Ancient Rome and Children’s Toys
In Ancient Rome, children would receive gifts on special occasions. Painted clay figures were given to children during Saturnalia and public festivals. The meaning of giving children dolls was that the parents were giving their children the right to leisure and play. While the fathers would work hard doing labor work and the mothers would cook, the role of the child was to enjoy his childhood. Dolls came into existence in the 15th century but they weren’t made from the materials used now, they were primarily composed of clay, stone, and even bone. In Ancient Rome, they were usually carved with clay, wood, and ivory. The dolls back then also had a spiritual and ritualistic purpose to them, and some Roman families performed rituals before giving their child a doll.

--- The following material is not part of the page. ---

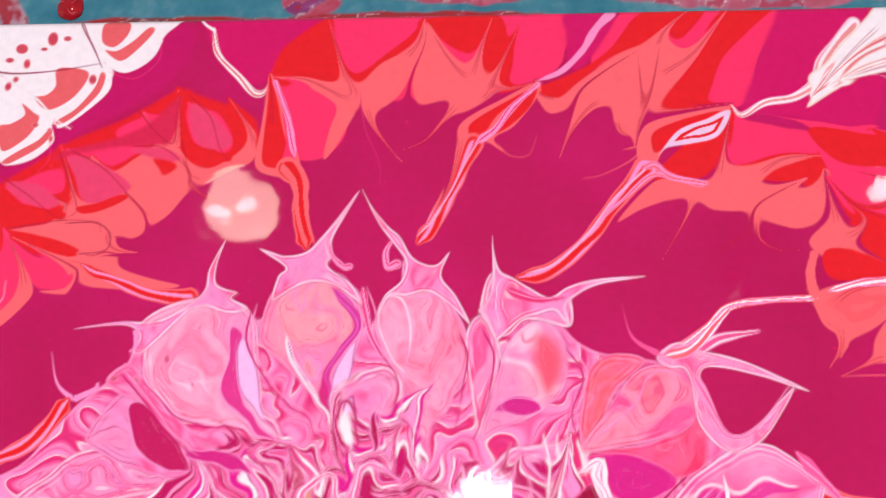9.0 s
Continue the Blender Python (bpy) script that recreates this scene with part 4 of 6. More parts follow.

The Roman Barbie from the 2nd Century A.D
One of the most popular dolls discovered in Rome was a doll that belonged to Crepereia Tryphaena. She loved her dolls so much that she preserved them very well and you could still see their expression and figure distinctly. The doll was made of ivory and it looks very smooth as if the craftsman has just finished polishing it. Historians found this doll with all her belongings including miniature, clothes, and even jewelry. She also had a mirror and comb made from ivory which goes to show that girls back then loved to groom their dolls too. Dolls nowadays are completely different and have stark modifications. Some are usually made from porcelain or even plastic. The plastic dolls also have male versions, which goes to show that dolls aren’t just for girls anymore and all kinds of people can enjoy them. The origin of dolls is a long and winding story that showcases that toys were more than just playthings – they were an integral part of Roman society and culture.